— start of DATA EXTRACT —
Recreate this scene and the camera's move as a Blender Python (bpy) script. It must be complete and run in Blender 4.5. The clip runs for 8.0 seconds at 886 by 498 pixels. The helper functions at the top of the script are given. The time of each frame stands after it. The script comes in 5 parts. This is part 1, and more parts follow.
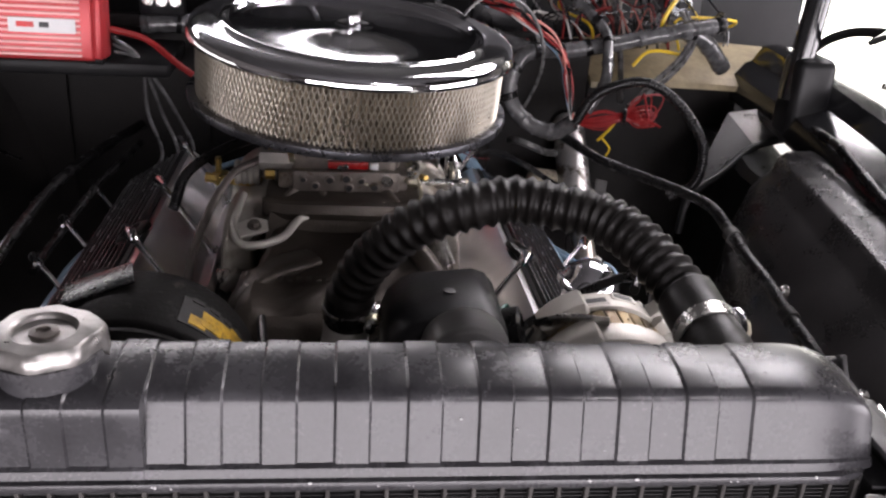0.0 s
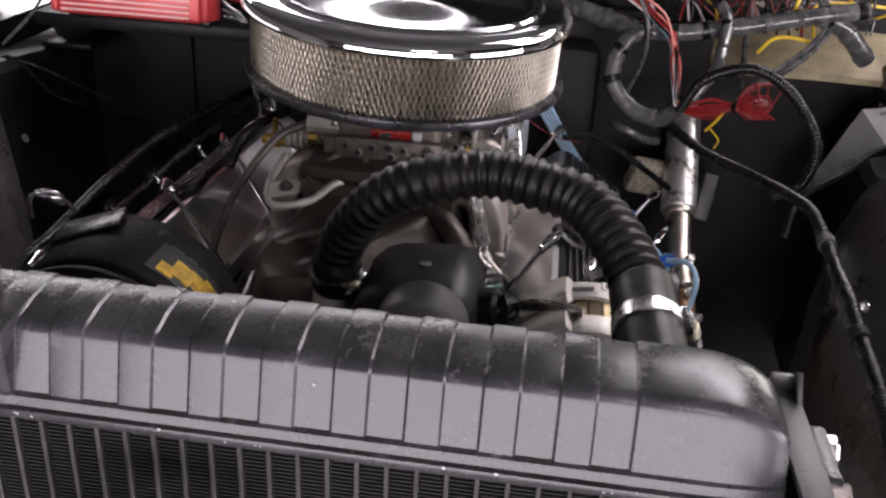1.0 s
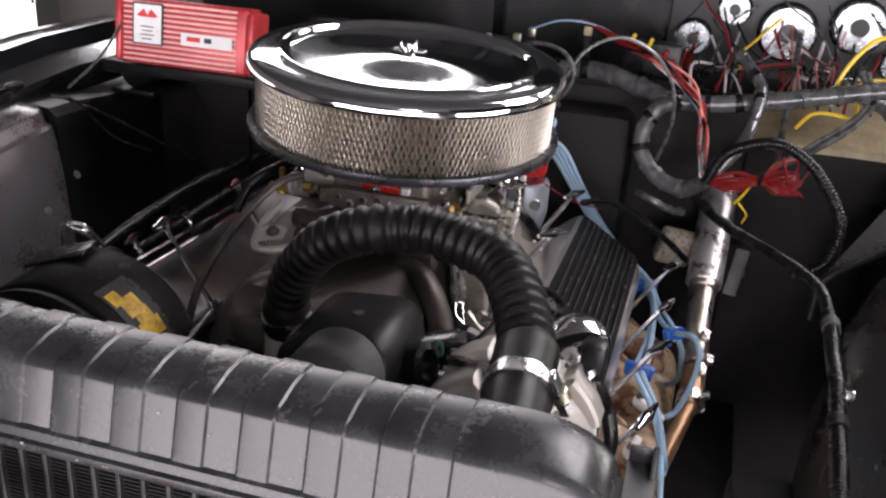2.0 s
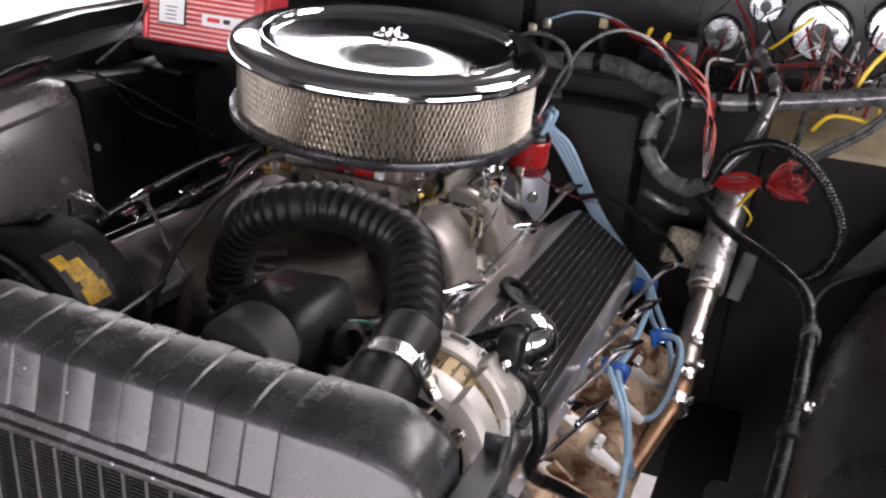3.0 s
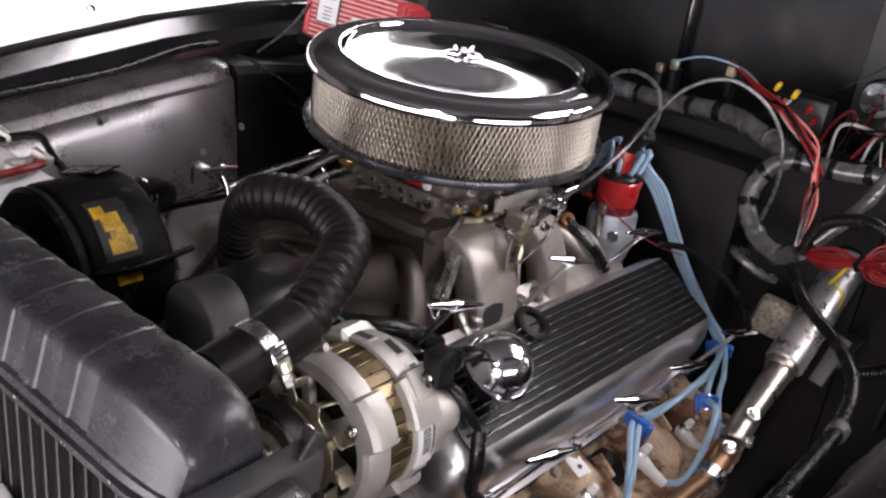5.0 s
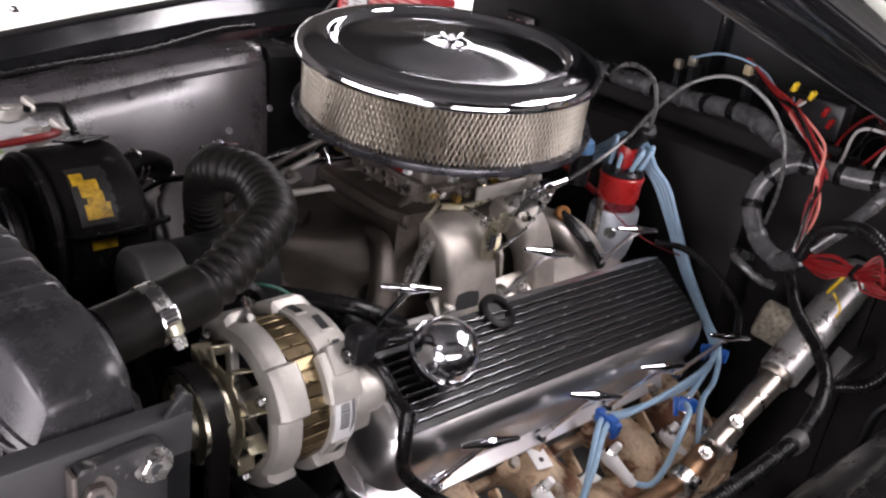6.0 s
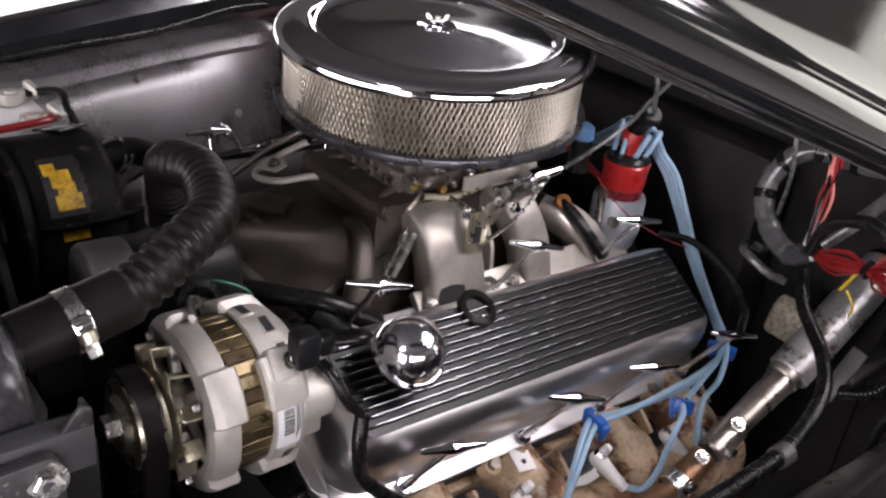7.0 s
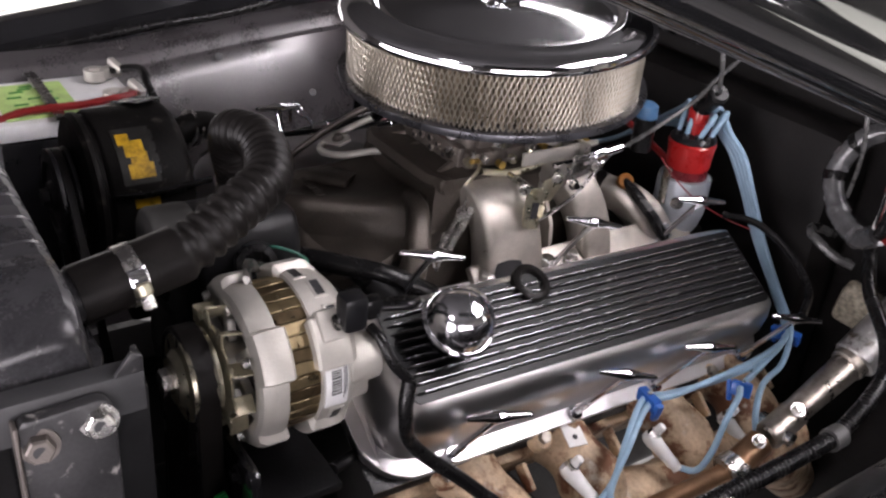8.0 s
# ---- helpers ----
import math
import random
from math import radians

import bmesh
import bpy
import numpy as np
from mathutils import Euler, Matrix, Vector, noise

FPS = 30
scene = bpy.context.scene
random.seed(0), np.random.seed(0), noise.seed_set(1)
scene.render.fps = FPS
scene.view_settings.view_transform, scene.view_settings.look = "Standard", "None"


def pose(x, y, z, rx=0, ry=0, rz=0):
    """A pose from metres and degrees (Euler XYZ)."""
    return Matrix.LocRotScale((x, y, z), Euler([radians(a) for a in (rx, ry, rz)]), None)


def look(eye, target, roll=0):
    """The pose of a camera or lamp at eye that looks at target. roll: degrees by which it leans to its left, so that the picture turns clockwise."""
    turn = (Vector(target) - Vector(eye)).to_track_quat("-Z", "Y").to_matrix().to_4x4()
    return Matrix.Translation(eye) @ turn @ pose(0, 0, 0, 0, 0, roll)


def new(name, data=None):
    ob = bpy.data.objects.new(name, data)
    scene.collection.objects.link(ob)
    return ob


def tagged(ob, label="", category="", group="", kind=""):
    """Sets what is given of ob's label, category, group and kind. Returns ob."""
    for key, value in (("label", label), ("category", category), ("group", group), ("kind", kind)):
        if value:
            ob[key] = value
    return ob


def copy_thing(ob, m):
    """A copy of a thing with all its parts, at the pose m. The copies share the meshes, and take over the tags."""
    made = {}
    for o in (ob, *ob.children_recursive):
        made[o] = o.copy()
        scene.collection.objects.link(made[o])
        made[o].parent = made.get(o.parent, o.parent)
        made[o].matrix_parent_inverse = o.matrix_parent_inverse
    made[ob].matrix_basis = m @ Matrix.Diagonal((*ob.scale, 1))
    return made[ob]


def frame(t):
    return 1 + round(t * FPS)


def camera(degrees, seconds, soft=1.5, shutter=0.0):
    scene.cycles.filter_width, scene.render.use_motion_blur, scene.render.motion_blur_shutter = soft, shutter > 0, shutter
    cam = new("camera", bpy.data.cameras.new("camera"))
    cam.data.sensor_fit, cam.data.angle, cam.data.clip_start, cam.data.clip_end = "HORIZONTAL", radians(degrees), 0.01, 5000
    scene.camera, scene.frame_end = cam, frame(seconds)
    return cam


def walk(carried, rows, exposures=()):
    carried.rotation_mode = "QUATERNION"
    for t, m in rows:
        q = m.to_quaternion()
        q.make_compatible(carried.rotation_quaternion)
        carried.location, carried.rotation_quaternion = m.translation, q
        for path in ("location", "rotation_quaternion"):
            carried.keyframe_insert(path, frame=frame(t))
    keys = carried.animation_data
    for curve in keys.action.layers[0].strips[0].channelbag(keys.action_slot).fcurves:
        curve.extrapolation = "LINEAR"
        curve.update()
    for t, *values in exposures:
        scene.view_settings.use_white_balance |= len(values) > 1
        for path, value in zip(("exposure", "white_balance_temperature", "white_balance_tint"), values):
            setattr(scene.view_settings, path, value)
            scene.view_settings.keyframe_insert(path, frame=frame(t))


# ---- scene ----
— end of DATA EXTRACT —
* _YOUR GOAL_:
Give back exactly the lines from the line that has "# ---- helpers" to the line that has "ob[key] = value", both included, and leave out all others.

* _SOLVED EXERCISE_:
# ---- helpers ----
import math
import random
from math import radians

import bmesh
import bpy
import numpy as np
from mathutils import Euler, Matrix, Vector, noise

FPS = 30
scene = bpy.context.scene
random.seed(0), np.random.seed(0), noise.seed_set(1)
scene.render.fps = FPS
scene.view_settings.view_transform, scene.view_settings.look = "Standard", "None"


def pose(x, y, z, rx=0, ry=0, rz=0):
    """A pose from metres and degrees (Euler XYZ)."""
    return Matrix.LocRotScale((x, y, z), Euler([radians(a) for a in (rx, ry, rz)]), None)


def look(eye, target, roll=0):
    """The pose of a camera or lamp at eye that looks at target. roll: degrees by which it leans to its left, so that the picture turns clockwise."""
    turn = (Vector(target) - Vector(eye)).to_track_quat("-Z", "Y").to_matrix().to_4x4()
    return Matrix.Translation(eye) @ turn @ pose(0, 0, 0, 0, 0, roll)


def new(name, data=None):
    ob = bpy.data.objects.new(name, data)
    scene.collection.objects.link(ob)
    return ob


def tagged(ob, label="", category="", group="", kind=""):
    """Sets what is given of ob's label, category, group and kind. Returns ob."""
    for key, value in (("label", label), ("category", category), ("group", group), ("kind", kind)):
        if value:
            ob[key] = value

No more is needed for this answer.